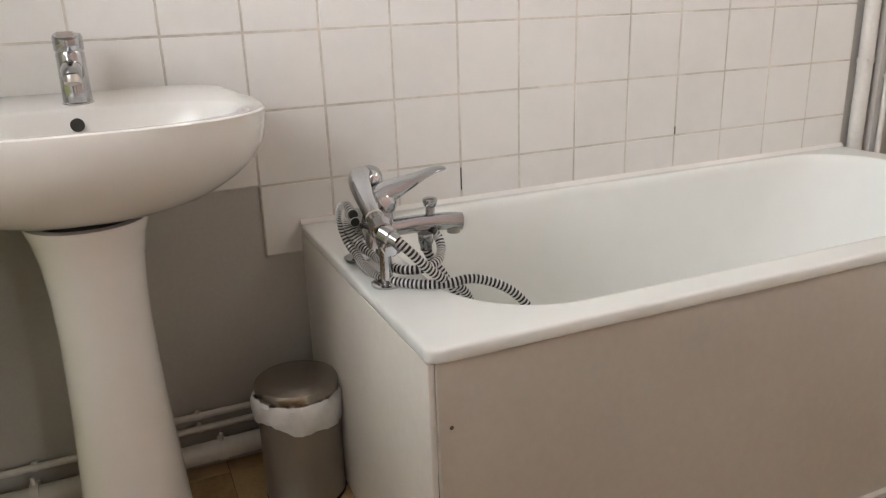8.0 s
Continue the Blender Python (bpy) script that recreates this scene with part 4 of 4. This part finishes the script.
# grime packed into the joint along the skirting
bm = bmesh.new()
x = XW1 + 0.06
while x < 2.62:
    w = rng.uniform(0.02, 0.07)
    bx(bm, x, x + w, YN - 0.010 - rng.uniform(0.002, 0.0055), YN - 0.0095, -0.001, rng.uniform(0.0014, 0.0026))
    x += w
part("grime", bm, GRIME, floor, "dark grime along the skirting", smooth=False)

# plaster crumbs fallen at the wall foot between cabinet and pedestal
debris = thing("plaster_debris", "crumbs of white plaster and dirt at the wall foot", "debris", pose(2.99, 1.10, 0.001))
for k in range(10):
    w = rng.uniform(0.002, 0.0075)
    bm = bmesh.new()
    bmesh.ops.create_icosphere(bm, subdivisions=1, radius=w, matrix=pose(rng.uniform(2.945, 3.020), rng.uniform(1.07, 1.15), 0.0012 + w * 0.42, 0, 0, rng.uniform(0, 360)) @ Matrix.Diagonal((1.3, 0.8, 0.45, 1)))
    for v in bm.verts:
        v.co += Vector((rng.uniform(-1, 1), rng.uniform(-1, 1), rng.uniform(-0.2, 0.4))) * w * 0.28
    part("crumb", bm, FRAME_WHITE if k % 3 else GRIME, debris, smooth=False)

# round wall hook above the cabinet
hook = thing("wall_hook", "small round white hook on the grey wall", "hook", pose(XE, 1.309, 1.329))
part("plate", turned(bmesh.new(), (XE - 0.0003, 1.309, 1.329), (-1, 0, 0), [(0, 0.0175), (0.004, 0.017), (0.006, 0.014), (0.007, 0.006)], 24), FRAME_WHITE, hook)
part("peg", turned(bmesh.new(), (XE - 0.006, 1.309, 1.322), (-1, 0, 0.25), [(0, 0.004), (0.014, 0.004), (0.018, 0.006), (0.022, 0.004)], 14), FRAME_WHITE, hook)

# worn red-brown patch on the floor beside the toilet
bm = bmesh.new()
pts = []
for k in range(120):
    t = 2 * math.pi * k / 120
    r = 1 + 0.10 * math.sin(5 * t + 1) + 0.07 * math.sin(11 * t) + 0.05 * math.sin(23 * t + 2) + rng.uniform(-0.02, 0.02)
    pts.append(Vector((2.365 + 0.118 * r * math.cos(t), -1.43 + 0.195 * r * math.sin(t), 0.0012)))
loft(bm, [pts, [p + Vector((0, 0, 0.0012)) for p in pts]])
part("worn_patch", finish(bm), OLD_RED, floor, "dark red-brown worn patch", smooth=False)
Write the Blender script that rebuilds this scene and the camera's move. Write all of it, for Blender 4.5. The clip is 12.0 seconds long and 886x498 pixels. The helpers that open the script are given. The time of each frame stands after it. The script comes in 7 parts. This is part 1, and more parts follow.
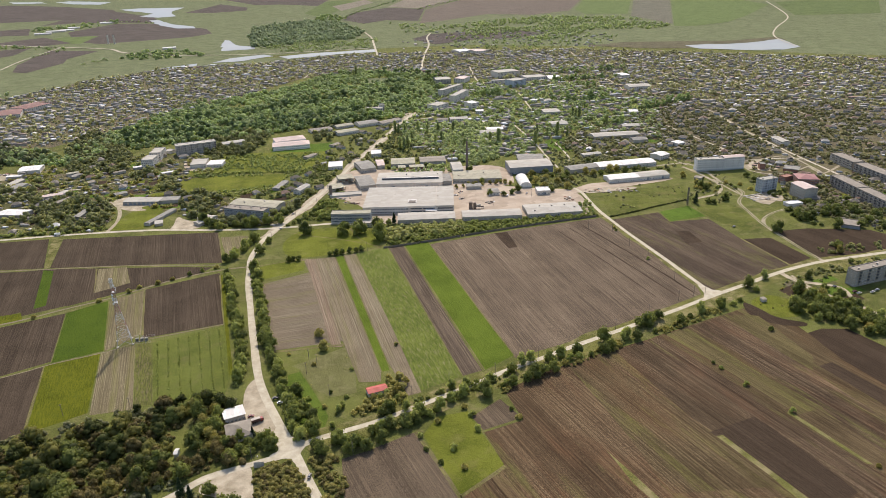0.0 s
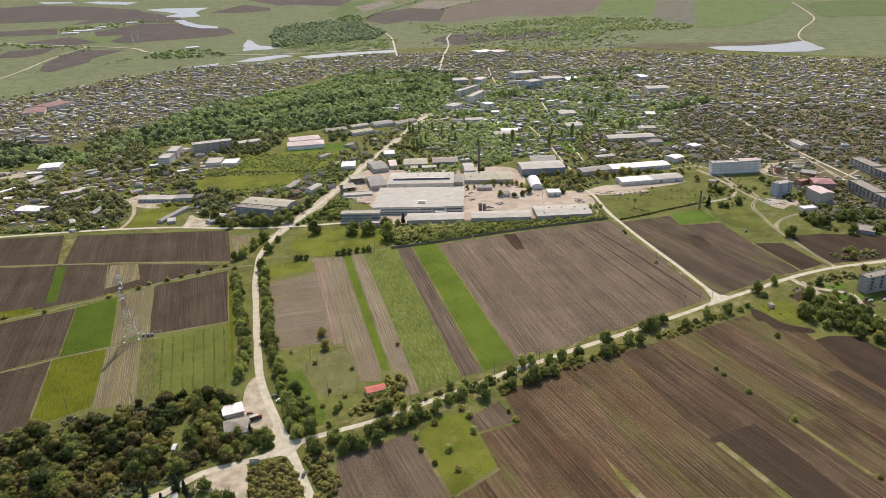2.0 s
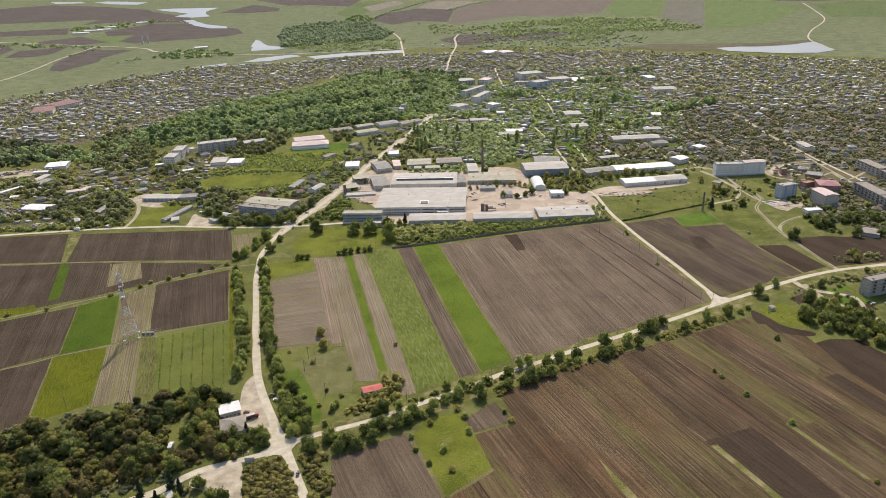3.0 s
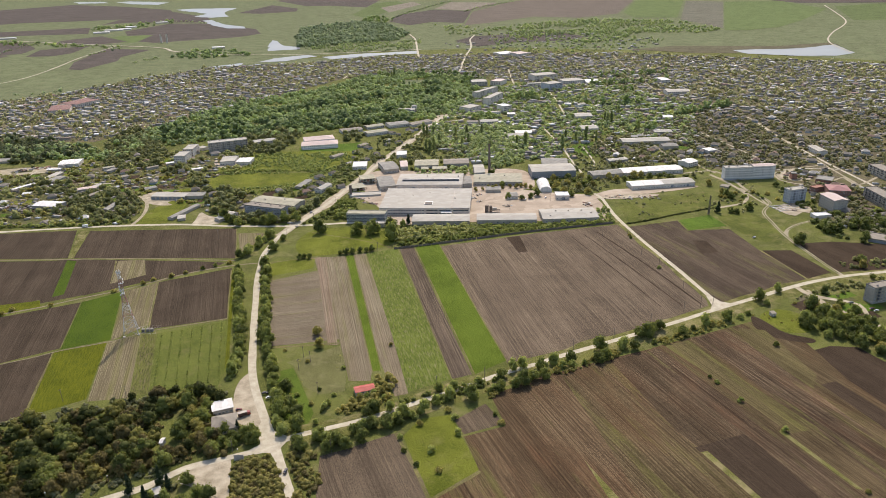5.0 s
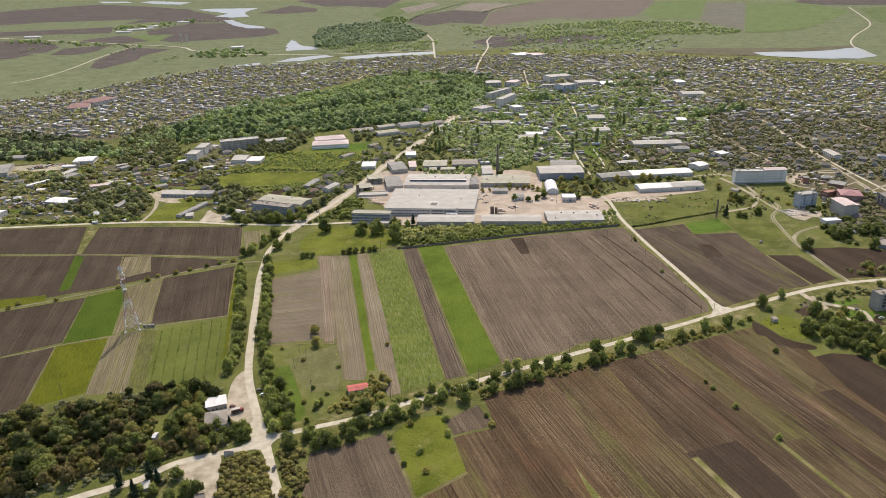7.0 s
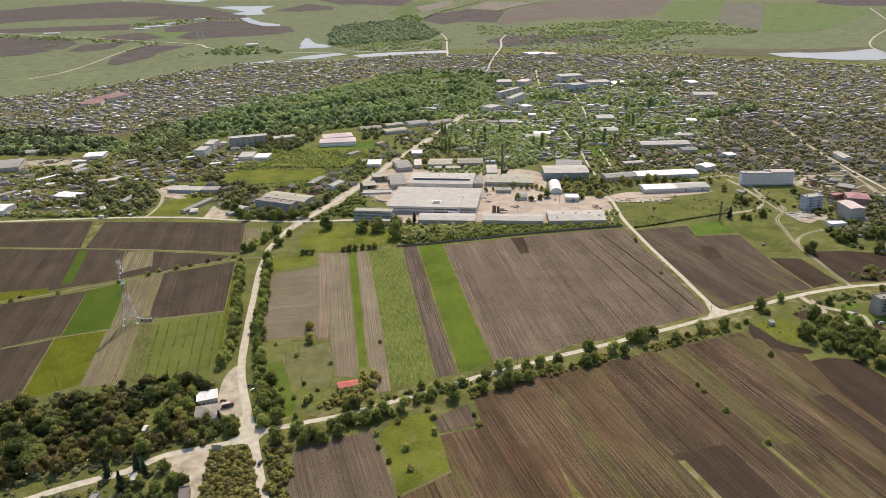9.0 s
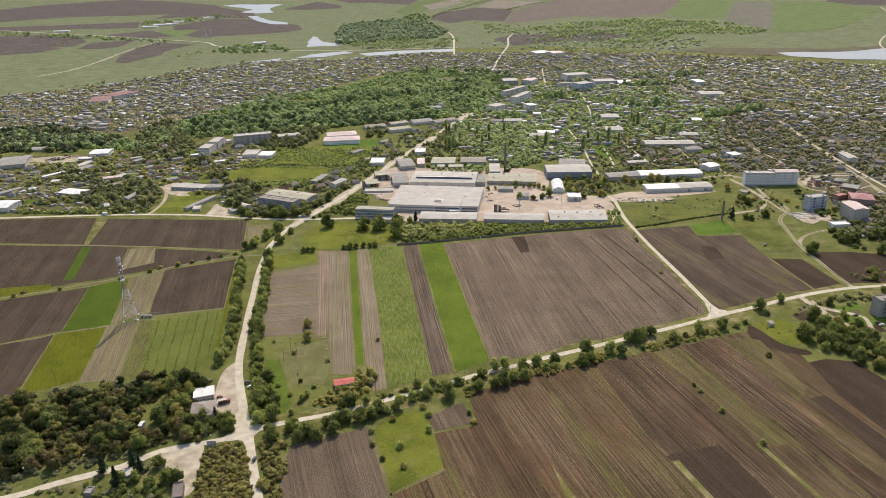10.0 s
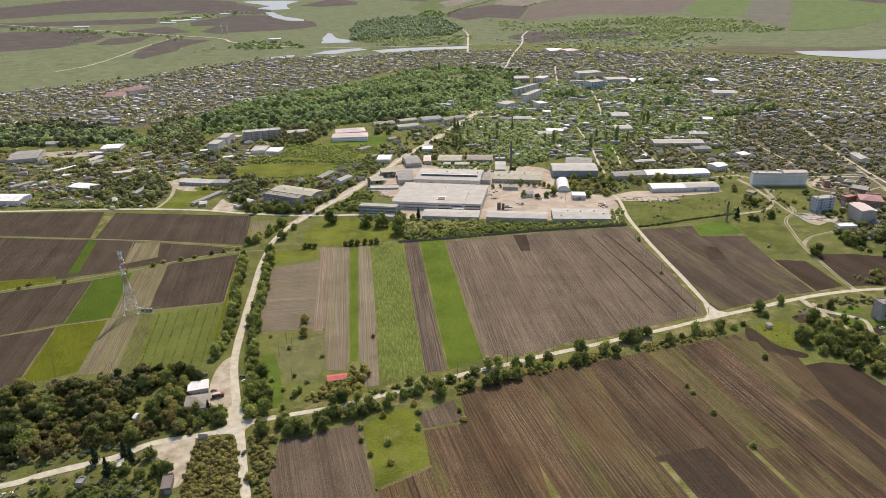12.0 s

————————

Write out the whole listing exactly, and drop the pictures.

Response to the task.
8.0 s
Continue the Blender Python (bpy) script that recreates this scene with part 4 of 4. This part finishes the script.
# grime packed into the joint along the skirting
bm = bmesh.new()
x = XW1 + 0.06
while x < 2.62:
    w = rng.uniform(0.02, 0.07)
    bx(bm, x, x + w, YN - 0.010 - rng.uniform(0.002, 0.0055), YN - 0.0095, -0.001, rng.uniform(0.0014, 0.0026))
    x += w
part("grime", bm, GRIME, floor, "dark grime along the skirting", smooth=False)

# plaster crumbs fallen at the wall foot between cabinet and pedestal
debris = thing("plaster_debris", "crumbs of white plaster and dirt at the wall foot", "debris", pose(2.99, 1.10, 0.001))
for k in range(10):
    w = rng.uniform(0.002, 0.0075)
    bm = bmesh.new()
    bmesh.ops.create_icosphere(bm, subdivisions=1, radius=w, matrix=pose(rng.uniform(2.945, 3.020), rng.uniform(1.07, 1.15), 0.0012 + w * 0.42, 0, 0, rng.uniform(0, 360)) @ Matrix.Diagonal((1.3, 0.8, 0.45, 1)))
    for v in bm.verts:
        v.co += Vector((rng.uniform(-1, 1), rng.uniform(-1, 1), rng.uniform(-0.2, 0.4))) * w * 0.28
    part("crumb", bm, FRAME_WHITE if k % 3 else GRIME, debris, smooth=False)

# round wall hook above the cabinet
hook = thing("wall_hook", "small round white hook on the grey wall", "hook", pose(XE, 1.309, 1.329))
part("plate", turned(bmesh.new(), (XE - 0.0003, 1.309, 1.329), (-1, 0, 0), [(0, 0.0175), (0.004, 0.017), (0.006, 0.014), (0.007, 0.006)], 24), FRAME_WHITE, hook)
part("peg", turned(bmesh.new(), (XE - 0.006, 1.309, 1.322), (-1, 0, 0.25), [(0, 0.004), (0.014, 0.004), (0.018, 0.006), (0.022, 0.004)], 14), FRAME_WHITE, hook)

# worn red-brown patch on the floor beside the toilet
bm = bmesh.new()
pts = []
for k in range(120):
    t = 2 * math.pi * k / 120
    r = 1 + 0.10 * math.sin(5 * t + 1) + 0.07 * math.sin(11 * t) + 0.05 * math.sin(23 * t + 2) + rng.uniform(-0.02, 0.02)
    pts.append(Vector((2.365 + 0.118 * r * math.cos(t), -1.43 + 0.195 * r * math.sin(t), 0.0012)))
loft(bm, [pts, [p + Vector((0, 0, 0.0012)) for p in pts]])
part("worn_patch", finish(bm), OLD_RED, floor, "dark red-brown worn patch", smooth=False)
Write the Blender script that rebuilds this scene and the camera's move. Write all of it, for Blender 4.5. The clip is 12.0 seconds long and 886x498 pixels. The helpers that open the script are given. The time of each frame stands after it. The script comes in 7 parts. This is part 1, and more parts follow.
0.0 s
2.0 s
3.0 s
5.0 s
7.0 s
9.0 s
10.0 s
12.0 s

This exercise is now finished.